Ces taux nominaux se comparent piteusement aux taux d’inflation actuels de près de 9 % dans la zone euro et de plus de 10 % au Royaume-Uni. La comparaison sera encore pire si – comme cela semble plausible – les prix du gaz continuent d’augmenter pendant l’hiver, la Russie fermant complètement ses robinets. Les analystes de Goldman Sachs (NYSE:GS) ont déclaré dans une note ce week-end que l’inflation au Royaume-Uni pourrait atteindre un pic de plus de 20 % dans ce scénario, tandis que la zone euro connaîtrait également un pic plus tardif et plus élevé.

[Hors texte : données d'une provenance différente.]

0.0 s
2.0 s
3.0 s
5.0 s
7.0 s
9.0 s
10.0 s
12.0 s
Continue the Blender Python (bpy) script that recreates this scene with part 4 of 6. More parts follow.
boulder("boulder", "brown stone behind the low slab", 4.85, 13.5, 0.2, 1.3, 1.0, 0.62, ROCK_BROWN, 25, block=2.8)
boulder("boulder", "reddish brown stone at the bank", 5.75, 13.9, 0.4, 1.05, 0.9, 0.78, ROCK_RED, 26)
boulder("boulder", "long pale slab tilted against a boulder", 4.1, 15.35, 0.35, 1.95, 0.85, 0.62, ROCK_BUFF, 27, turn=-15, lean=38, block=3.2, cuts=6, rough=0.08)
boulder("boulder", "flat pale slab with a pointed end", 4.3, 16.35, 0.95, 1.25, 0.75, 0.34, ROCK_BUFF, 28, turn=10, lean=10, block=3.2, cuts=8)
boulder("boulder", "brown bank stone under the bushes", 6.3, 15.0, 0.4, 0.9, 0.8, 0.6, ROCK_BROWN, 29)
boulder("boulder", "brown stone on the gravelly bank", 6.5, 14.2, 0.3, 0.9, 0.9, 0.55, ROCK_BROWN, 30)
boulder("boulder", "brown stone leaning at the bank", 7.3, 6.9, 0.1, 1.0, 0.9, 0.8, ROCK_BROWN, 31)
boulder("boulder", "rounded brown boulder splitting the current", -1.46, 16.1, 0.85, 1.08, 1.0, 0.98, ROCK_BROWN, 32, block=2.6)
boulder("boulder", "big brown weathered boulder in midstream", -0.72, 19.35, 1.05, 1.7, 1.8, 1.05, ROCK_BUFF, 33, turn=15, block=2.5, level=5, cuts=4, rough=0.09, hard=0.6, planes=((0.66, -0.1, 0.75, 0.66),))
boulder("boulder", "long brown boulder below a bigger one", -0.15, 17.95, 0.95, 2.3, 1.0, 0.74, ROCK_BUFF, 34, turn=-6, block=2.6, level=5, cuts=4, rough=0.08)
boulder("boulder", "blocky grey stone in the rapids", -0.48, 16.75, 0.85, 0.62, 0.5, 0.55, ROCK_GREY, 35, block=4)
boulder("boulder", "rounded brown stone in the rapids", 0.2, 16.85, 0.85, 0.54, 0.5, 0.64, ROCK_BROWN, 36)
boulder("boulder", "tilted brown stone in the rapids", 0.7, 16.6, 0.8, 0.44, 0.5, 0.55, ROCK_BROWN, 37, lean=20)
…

Il n’est donc pas étonnant que l’euro ait atteint son niveau le plus bas en 20 ans, tandis que la livre – si l’on excepte une hésitation momentanée au début de la pandémie – est maintenant à son plus bas niveau depuis 1985. Les courbes à terme des deux monnaies suggèrent que, même en supposant que l’inflation diminue au cours des deux prochaines années, ni la Banque centrale européenne ni la Banque d’Angleterre ne relèveront les taux d’intérêt à un niveau permettant de la compenser. Les taux réels, c’est-à-dire corrigés de l’inflation, continueront d’être négatifs, comme ils l’ont presque toujours été depuis la Grande Récession, il y a 13 ans.

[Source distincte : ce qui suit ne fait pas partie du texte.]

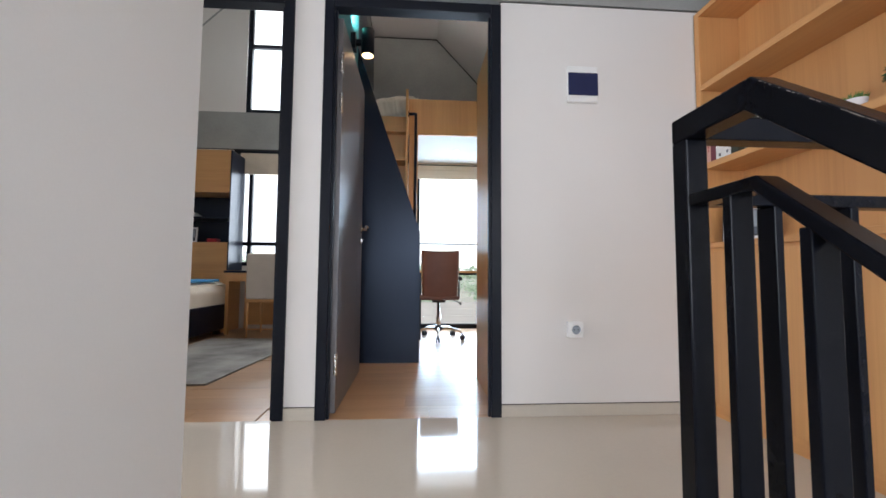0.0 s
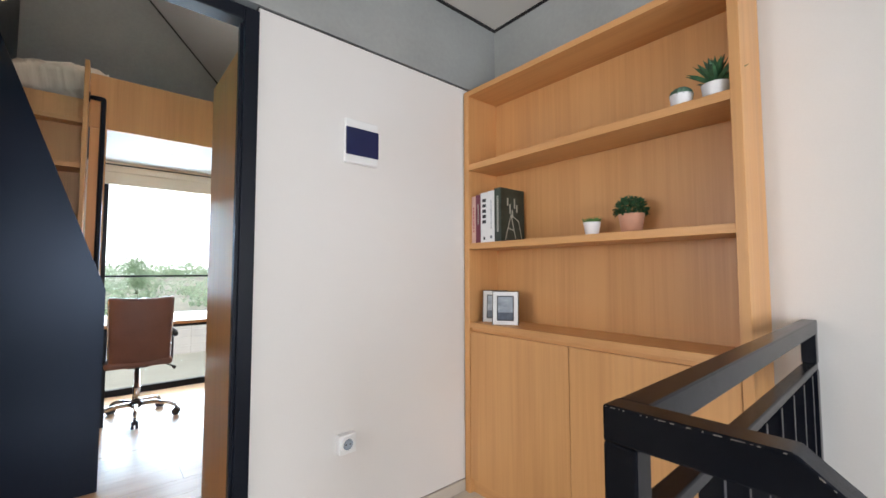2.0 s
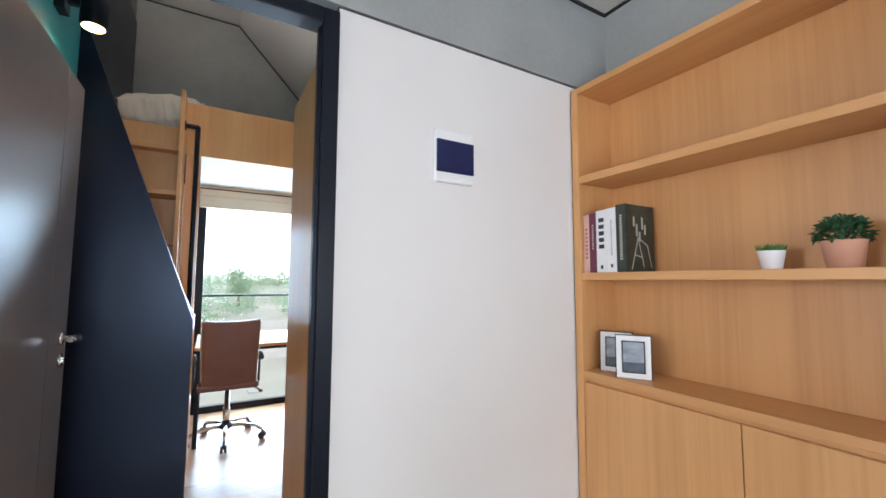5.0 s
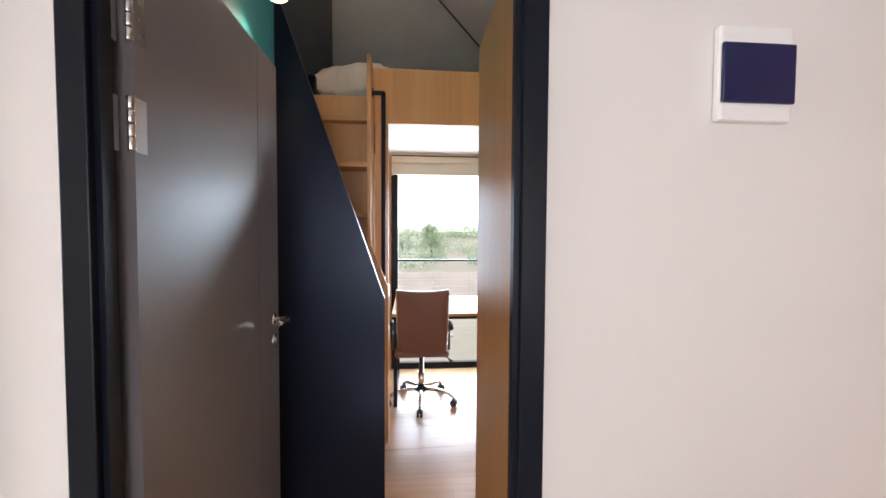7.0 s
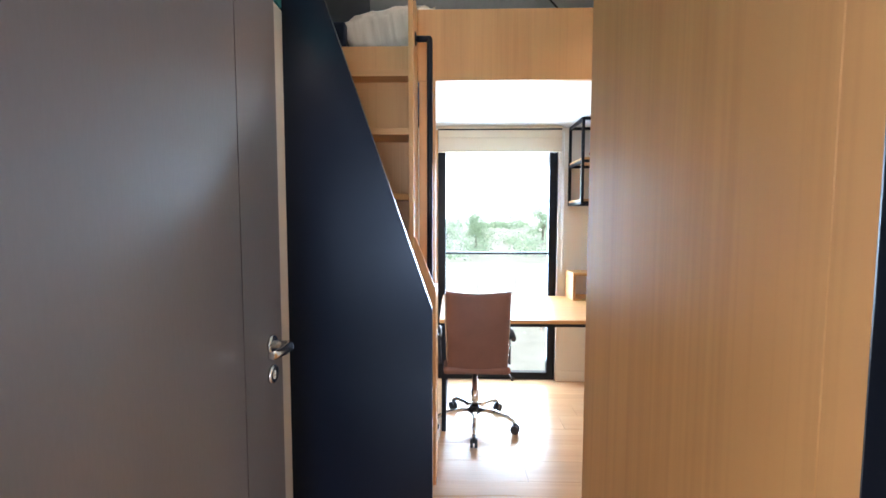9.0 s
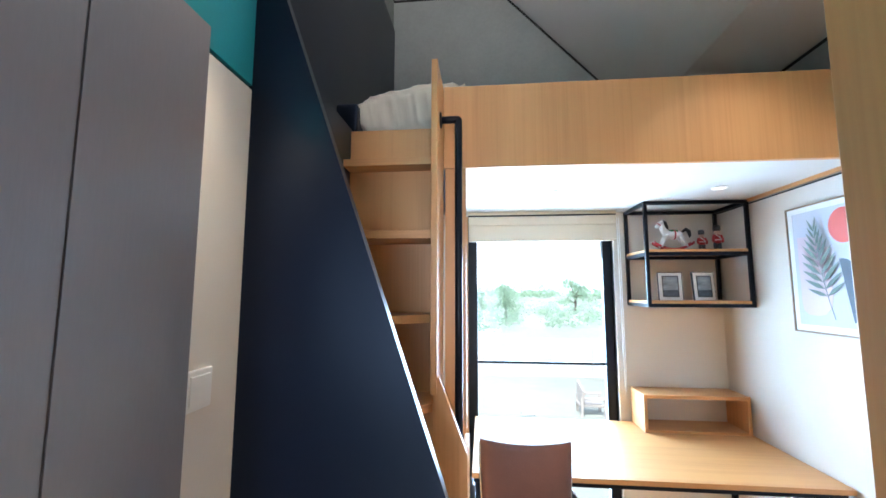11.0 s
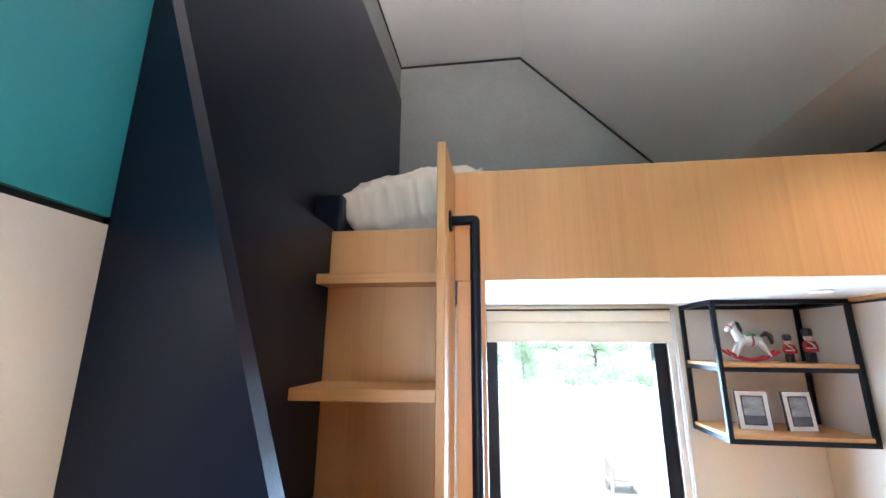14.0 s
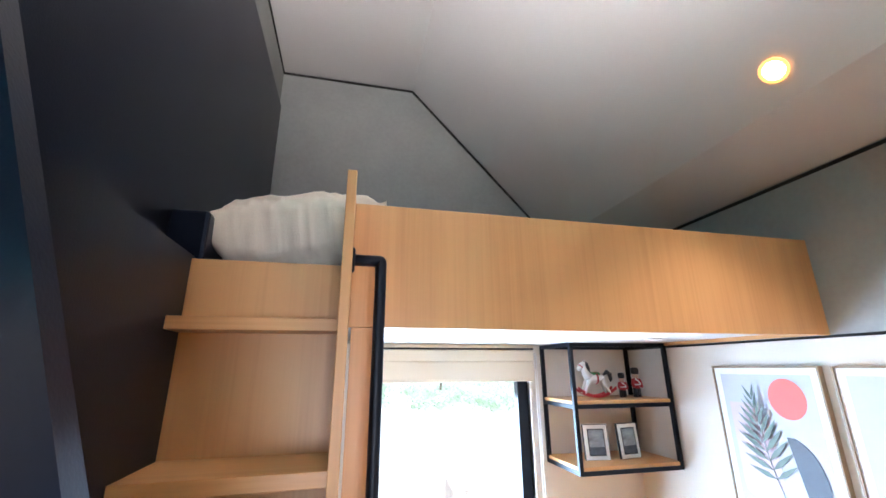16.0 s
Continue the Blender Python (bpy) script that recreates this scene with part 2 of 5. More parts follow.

Il est donc clair que les marchés financiers ne font confiance à aucune des deux banques centrales pour défendre le pouvoir d’achat de leur monnaie. C’est pourquoi les rendements obligataires à 10 ans de 1,5 % en Allemagne et de 2,7 % au Royaume-Uni sont d’autant plus surprenants. On pourrait être pardonné de penser que les marchés jouent le jeu des gouvernements qui espèrent s’en sortir avec une « inflation surprise » qui effacera comme par magie une grande partie des dettes héritées du passé sans que les investisseurs exigent une prime plus importante pour s’assurer contre la répétition de ce tour.
Une décennie de répression financière relativement réussie a peut-être enhardi les gouvernements et les banques centrales dans cet espoir, leur permettant d’éviter un bouleversement économique de grande ampleur (et un appauvrissement massif) en maintenant les robinets monétaires ouverts.

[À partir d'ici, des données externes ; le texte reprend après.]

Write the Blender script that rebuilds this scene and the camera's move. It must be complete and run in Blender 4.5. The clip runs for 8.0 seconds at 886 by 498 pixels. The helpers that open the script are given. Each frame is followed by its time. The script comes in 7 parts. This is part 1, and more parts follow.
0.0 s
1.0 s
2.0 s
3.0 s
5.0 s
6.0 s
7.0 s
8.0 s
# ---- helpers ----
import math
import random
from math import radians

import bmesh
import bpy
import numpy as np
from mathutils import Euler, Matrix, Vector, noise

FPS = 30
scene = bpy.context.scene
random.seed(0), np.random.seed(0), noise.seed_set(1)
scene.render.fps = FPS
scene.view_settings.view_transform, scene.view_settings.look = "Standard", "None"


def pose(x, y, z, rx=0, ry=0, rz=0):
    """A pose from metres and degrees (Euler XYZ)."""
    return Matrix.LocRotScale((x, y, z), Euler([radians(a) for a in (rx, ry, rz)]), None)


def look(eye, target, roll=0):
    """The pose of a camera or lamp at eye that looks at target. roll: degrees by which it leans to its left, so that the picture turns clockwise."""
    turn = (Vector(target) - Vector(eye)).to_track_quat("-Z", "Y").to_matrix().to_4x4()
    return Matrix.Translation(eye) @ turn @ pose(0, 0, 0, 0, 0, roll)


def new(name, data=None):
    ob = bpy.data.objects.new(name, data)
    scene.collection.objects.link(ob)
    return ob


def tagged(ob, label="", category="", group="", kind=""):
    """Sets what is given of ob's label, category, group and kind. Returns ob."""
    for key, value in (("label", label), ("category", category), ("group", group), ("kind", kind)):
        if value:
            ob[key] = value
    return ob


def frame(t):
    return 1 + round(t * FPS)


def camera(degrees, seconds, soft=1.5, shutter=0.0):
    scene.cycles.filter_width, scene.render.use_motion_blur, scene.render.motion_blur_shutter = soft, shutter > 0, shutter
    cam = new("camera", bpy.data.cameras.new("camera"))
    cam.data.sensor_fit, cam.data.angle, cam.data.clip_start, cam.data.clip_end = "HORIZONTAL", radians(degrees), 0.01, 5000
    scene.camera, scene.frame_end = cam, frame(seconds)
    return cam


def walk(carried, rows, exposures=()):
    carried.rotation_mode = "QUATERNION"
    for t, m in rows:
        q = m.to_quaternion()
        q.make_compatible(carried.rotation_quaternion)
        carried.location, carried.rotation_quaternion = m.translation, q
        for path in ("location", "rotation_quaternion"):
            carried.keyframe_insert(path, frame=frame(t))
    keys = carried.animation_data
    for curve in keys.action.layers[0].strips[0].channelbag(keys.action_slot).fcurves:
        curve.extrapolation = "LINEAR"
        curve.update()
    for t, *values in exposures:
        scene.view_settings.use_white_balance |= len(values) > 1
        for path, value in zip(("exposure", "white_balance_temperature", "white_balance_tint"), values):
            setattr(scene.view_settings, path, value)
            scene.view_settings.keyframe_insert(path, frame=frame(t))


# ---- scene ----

Mais la répression n’a fonctionné que parce que l’inflation s’est comportée dans l’intervalle. Ce n’est plus le cas aujourd’hui. Les travailleurs essentiels, des ports aux hôpitaux, en passant par les aéroports et les tribunaux, ne vont pas accepter sans broncher une réduction permanente de 20 % de leurs revenus réels.
La dernière fois que l’inflation a été soutenue pendant un certain temps à ce niveau, le Royaume-Uni a fini par supplier le Fonds monétaire international de le renflouer (le déficit du compte courant était de moins de 4 % cette année-là, à titre de comparaison). De même, la dernière fois que l’Allemagne a connu une inflation soutenue dans le cadre d’un mécanisme de taux de change fixe (Bretton Woods), elle a choisi de vaincre l’inflation plutôt que de maintenir l’ancrage du taux de change.
Cela ne veut pas dire qu’une répétition de l’un ou l’autre de ces incidents est inévitable, ni même probable. La mondialisation et la suppression des contrôles des capitaux signifient que la Grande-Bretagne peut financer plus longtemps des déficits courants plus importants, et les Allemands de 2022 sont beaucoup moins enclins à chercher des solutions purement nationales à leurs problèmes que leurs homologues de 1971.
Malgré cela, les risques d’une poussée soutenue d’inflation à deux chiffres en Europe semblent plus importants que ce que les marchés sont prêts à accepter. Ni la livre ni l’euro – et encore moins leurs marchés obligataires respectifs – ne semblent bénéficier d’une grande protection contre les baisses. L’accalmie estivale qui a permis une telle complaisance est sur le point de prendre fin, avec l’élection d’un nouveau leader du parti conservateur au Royaume-Uni et les élections nationales en Italie, le talon d’Achille de la zone euro. Après un été de canicule, septembre semble tout à fait capable de produire une canicule politique.